I’m not a particularly deft outliner yet. This organizational experiment is progressing the same way much of my previous writing has moved – like a grizzled prospector pulling the lead of a stubborn donkey. I hope I’m the prospector.
One question I’ve been asking myself – Do discovery writers (pantsers) have an innate ability to tell a story? I don’t have that skill. Were Margaret Atwood and Stephen King born with the understanding of story flow and pace? Did they sell their souls for the talent? King? Maybe. Do they end up with meandering plots and dead-end characters? Not from what I’ve read.
Over the past year and a half, I’ve read so many writers guides and blog posts that I’m not sure where many of the outlining approaches that I’m trying out came from. As I read, I’d jot down intriguing ideas in my notebook but didn’t list the book or the author. Have I mentioned that organization is not my strongest attribute?
This experiment is a loose framework generated from a grocery list of those ideas. At the time, they sounded truthy to me. Hopefully, the mix of ingredients will be an elegant curry instead of lentil and eggplant pizza.
Although the outlining process has been kind of jerky, I feel like I’ve already avoided some of the major troubles that plagued me during the first novel.
Documenting the seven pivotal scenes has proved essential. I know the ending, Y’all! I’m excited because I waffled on the ending for weeks before I finally finished my first book. I know where I’m going and roughly how I’m going to get there. I can see (mind’s eye) the three main acts. It’s exhilarating.

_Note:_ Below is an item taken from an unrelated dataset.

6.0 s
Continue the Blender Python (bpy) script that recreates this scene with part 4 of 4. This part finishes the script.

After the key scenes were decided, I fleshed out the antagonist. Doing a full character sketch of the antagonist first revealed that my protagonist was weak. She’s a good character, but there just wouldn’t have been enough conflict. Maybe she’ll be a side character. Since the antagonist was solid with strong motivation, I had to change the protagonist.
I changed the protagonist in my first book after I was already 20,000 words in. The sidekick was WAY more interesting. And guess what – the new protagonist wasn’t a good fit for the antagonist. My main plot was weakened with the new lead and I ended up promoting a side character into another antagonist. I essentially ended up with two main plots that were loosely related. Editing nightmare that’s still looming.

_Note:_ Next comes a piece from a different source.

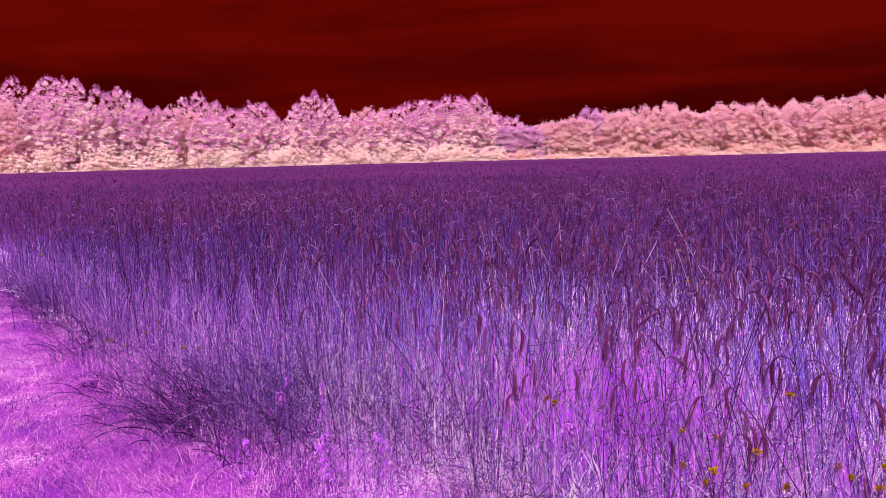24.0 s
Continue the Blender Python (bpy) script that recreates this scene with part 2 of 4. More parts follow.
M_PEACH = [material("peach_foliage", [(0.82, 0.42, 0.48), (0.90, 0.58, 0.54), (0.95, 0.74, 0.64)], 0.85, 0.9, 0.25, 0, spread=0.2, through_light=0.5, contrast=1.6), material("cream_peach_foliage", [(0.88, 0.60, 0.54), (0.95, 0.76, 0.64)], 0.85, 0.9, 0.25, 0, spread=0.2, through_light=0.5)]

rng = np.random.default_rng(7)


# ---- mesh helpers ----
class Build:
    """Gathers vertices and faces of three or four corners, with a material for each lot, into one mesh."""

    def __init__(self):
        self.verts, self.quads, self.tris, self.count = [], [], [], 0

    def add(self, verts, quads=None, tris=None, slot=0):
        verts = np.asarray(verts, float).reshape(-1, 3)
        self.verts.append(verts)
        if quads is not None and len(quads):
            self.quads.append((np.asarray(quads, int).reshape(-1, 4) + self.count, slot))
        if tris is not None and len(tris):
            self.tris.append((np.asarray(tris, int).reshape(-1, 3) + self.count, slot))
        self.count += len(verts)

    def mesh(self, name, materials, smooth=True):
        me = bpy.data.meshes.new(name)
        v = np.concatenate(self.verts)
        corners, sizes, slots = [], [], []
        for lots, size in ((self.quads, 4), (self.tris, 3)):
            for faces, slot in lots:
                corners.append(faces.ravel())
                sizes.append(np.full(len(faces), size))
                slots.append(np.full(len(faces), slot))
        corners, sizes, slots = np.concatenate(corners), np.concatenate(sizes), np.concatenate(slots)
        me.vertices.add(len(v))
        me.vertices.foreach_set("co", v.astype(np.float32).ravel())
        me.loops.add(len(corners))
        me.loops.foreach_set("vertex_index", corners.astype(np.int32))
        me.polygons.add(len(sizes))
        me.polygons.foreach_set("loop_start", np.concatenate([[0], np.cumsum(sizes)[:-1]]).astype(np.int32))
        me.polygons.foreach_set("material_index", slots.astype(np.int32))
        me.polygons.foreach_set("use_smooth", np.full(len(sizes), smooth))
        for m in materials:
            me.materials.append(m)
        me.update(calc_edges=True)
        return me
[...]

As I continued to do in-depth character sketches for the rest of the characters in the new novel, I thought of more and more amazing scenes and interactions. The subplots started to emerge as wisps of smoke and have slowly become more solid as the character relationships and interactions have formed.
After the character sketches were done, I went back to my seven key scenes. Two of them were too weak and I changed them. Before I wrote them. How amazing is that? I know that this is no major revelation to all of the plotters out there, but it’s been eye-opening for me.
I still feel like I’m pulling on the donkey of the story. There’s a lot of staring at the screen while ideas flow in and out of my brain. Some make it into Scrivner and some blow out like dandelion fluff. I break to do research. How was the Mongol army organized in the 12th century? The research doesn’t stop the flow of the scene I’m writing because I’m not writing it yet. The donkey-pulling was happening all through my first book. My imagination and doubt about the story would cause long pauses – days, sometimes weeks. I can’t say with any certainty that those problems will go away, but the donkey has got the scent of that carrot and is getting ready to start moving.